* Begin *

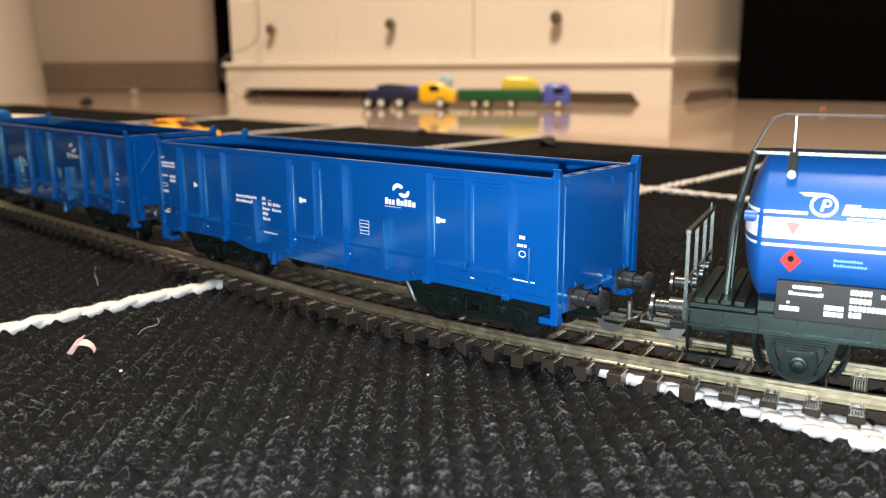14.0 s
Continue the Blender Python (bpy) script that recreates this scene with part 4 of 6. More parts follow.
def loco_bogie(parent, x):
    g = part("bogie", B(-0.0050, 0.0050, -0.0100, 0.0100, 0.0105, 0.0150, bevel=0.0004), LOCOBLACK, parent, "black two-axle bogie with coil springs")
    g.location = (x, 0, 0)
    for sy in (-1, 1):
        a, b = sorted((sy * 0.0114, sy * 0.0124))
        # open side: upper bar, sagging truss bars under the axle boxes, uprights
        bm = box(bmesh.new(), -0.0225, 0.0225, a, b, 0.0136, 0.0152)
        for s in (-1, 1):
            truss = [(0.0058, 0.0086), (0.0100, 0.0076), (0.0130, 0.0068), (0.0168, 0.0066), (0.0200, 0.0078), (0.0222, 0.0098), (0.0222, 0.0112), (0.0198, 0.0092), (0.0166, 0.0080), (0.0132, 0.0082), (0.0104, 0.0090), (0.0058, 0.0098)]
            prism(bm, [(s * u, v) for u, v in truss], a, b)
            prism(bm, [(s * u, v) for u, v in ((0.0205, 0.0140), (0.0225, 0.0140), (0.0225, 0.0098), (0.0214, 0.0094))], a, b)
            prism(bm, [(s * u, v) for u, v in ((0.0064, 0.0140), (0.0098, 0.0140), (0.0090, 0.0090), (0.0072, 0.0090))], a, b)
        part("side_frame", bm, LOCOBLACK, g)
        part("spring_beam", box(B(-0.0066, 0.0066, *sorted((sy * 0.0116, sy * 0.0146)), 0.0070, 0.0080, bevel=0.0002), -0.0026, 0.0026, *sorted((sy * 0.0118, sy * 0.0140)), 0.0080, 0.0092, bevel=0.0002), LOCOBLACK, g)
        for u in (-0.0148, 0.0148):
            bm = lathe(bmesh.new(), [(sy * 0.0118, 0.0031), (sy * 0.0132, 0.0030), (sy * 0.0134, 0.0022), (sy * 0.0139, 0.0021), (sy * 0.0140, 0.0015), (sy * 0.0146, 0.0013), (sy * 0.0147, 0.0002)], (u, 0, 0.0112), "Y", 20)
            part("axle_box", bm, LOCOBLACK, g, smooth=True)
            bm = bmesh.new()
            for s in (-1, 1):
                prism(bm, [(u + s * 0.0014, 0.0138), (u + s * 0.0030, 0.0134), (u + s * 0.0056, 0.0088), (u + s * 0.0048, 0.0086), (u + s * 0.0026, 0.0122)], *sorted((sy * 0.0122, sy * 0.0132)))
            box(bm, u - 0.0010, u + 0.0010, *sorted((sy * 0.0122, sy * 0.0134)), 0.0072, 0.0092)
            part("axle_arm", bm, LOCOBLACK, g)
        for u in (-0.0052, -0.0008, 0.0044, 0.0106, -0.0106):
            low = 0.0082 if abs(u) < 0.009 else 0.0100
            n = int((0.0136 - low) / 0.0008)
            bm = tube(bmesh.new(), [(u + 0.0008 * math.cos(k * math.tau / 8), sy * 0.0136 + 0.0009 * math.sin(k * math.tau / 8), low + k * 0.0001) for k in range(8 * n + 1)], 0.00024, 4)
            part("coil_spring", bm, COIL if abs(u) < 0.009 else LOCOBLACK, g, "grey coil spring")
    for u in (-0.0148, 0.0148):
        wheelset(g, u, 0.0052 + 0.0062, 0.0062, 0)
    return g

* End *

Goal of the exercise: Omit every picture, then reproduce the rest of the listing exactly.

The response:
14.0 s
Continue the Blender Python (bpy) script that recreates this scene with part 4 of 6. More parts follow.
def loco_bogie(parent, x):
    g = part("bogie", B(-0.0050, 0.0050, -0.0100, 0.0100, 0.0105, 0.0150, bevel=0.0004), LOCOBLACK, parent, "black two-axle bogie with coil springs")
    g.location = (x, 0, 0)
    for sy in (-1, 1):
        a, b = sorted((sy * 0.0114, sy * 0.0124))
        # open side: upper bar, sagging truss bars under the axle boxes, uprights
        bm = box(bmesh.new(), -0.0225, 0.0225, a, b, 0.0136, 0.0152)
        for s in (-1, 1):
            truss = [(0.0058, 0.0086), (0.0100, 0.0076), (0.0130, 0.0068), (0.0168, 0.0066), (0.0200, 0.0078), (0.0222, 0.0098), (0.0222, 0.0112), (0.0198, 0.0092), (0.0166, 0.0080), (0.0132, 0.0082), (0.0104, 0.0090), (0.0058, 0.0098)]
            prism(bm, [(s * u, v) for u, v in truss], a, b)
            prism(bm, [(s * u, v) for u, v in ((0.0205, 0.0140), (0.0225, 0.0140), (0.0225, 0.0098), (0.0214, 0.0094))], a, b)
            prism(bm, [(s * u, v) for u, v in ((0.0064, 0.0140), (0.0098, 0.0140), (0.0090, 0.0090), (0.0072, 0.0090))], a, b)
        part("side_frame", bm, LOCOBLACK, g)
        part("spring_beam", box(B(-0.0066, 0.0066, *sorted((sy * 0.0116, sy * 0.0146)), 0.0070, 0.0080, bevel=0.0002), -0.0026, 0.0026, *sorted((sy * 0.0118, sy * 0.0140)), 0.0080, 0.0092, bevel=0.0002), LOCOBLACK, g)
        for u in (-0.0148, 0.0148):
            bm = lathe(bmesh.new(), [(sy * 0.0118, 0.0031), (sy * 0.0132, 0.0030), (sy * 0.0134, 0.0022), (sy * 0.0139, 0.0021), (sy * 0.0140, 0.0015), (sy * 0.0146, 0.0013), (sy * 0.0147, 0.0002)], (u, 0, 0.0112), "Y", 20)
            part("axle_box", bm, LOCOBLACK, g, smooth=True)
            bm = bmesh.new()
            for s in (-1, 1):
                prism(bm, [(u + s * 0.0014, 0.0138), (u + s * 0.0030, 0.0134), (u + s * 0.0056, 0.0088), (u + s * 0.0048, 0.0086), (u + s * 0.0026, 0.0122)], *sorted((sy * 0.0122, sy * 0.0132)))
            box(bm, u - 0.0010, u + 0.0010, *sorted((sy * 0.0122, sy * 0.0134)), 0.0072, 0.0092)
            part("axle_arm", bm, LOCOBLACK, g)
        for u in (-0.0052, -0.0008, 0.0044, 0.0106, -0.0106):
            low = 0.0082 if abs(u) < 0.009 else 0.0100
            n = int((0.0136 - low) / 0.0008)
            bm = tube(bmesh.new(), [(u + 0.0008 * math.cos(k * math.tau / 8), sy * 0.0136 + 0.0009 * math.sin(k * math.tau / 8), low + k * 0.0001) for k in range(8 * n + 1)], 0.00024, 4)
            part("coil_spring", bm, COIL if abs(u) < 0.009 else LOCOBLACK, g, "grey coil spring")
    for u in (-0.0148, 0.0148):
        wheelset(g, u, 0.0052 + 0.0062, 0.0062, 0)
    return g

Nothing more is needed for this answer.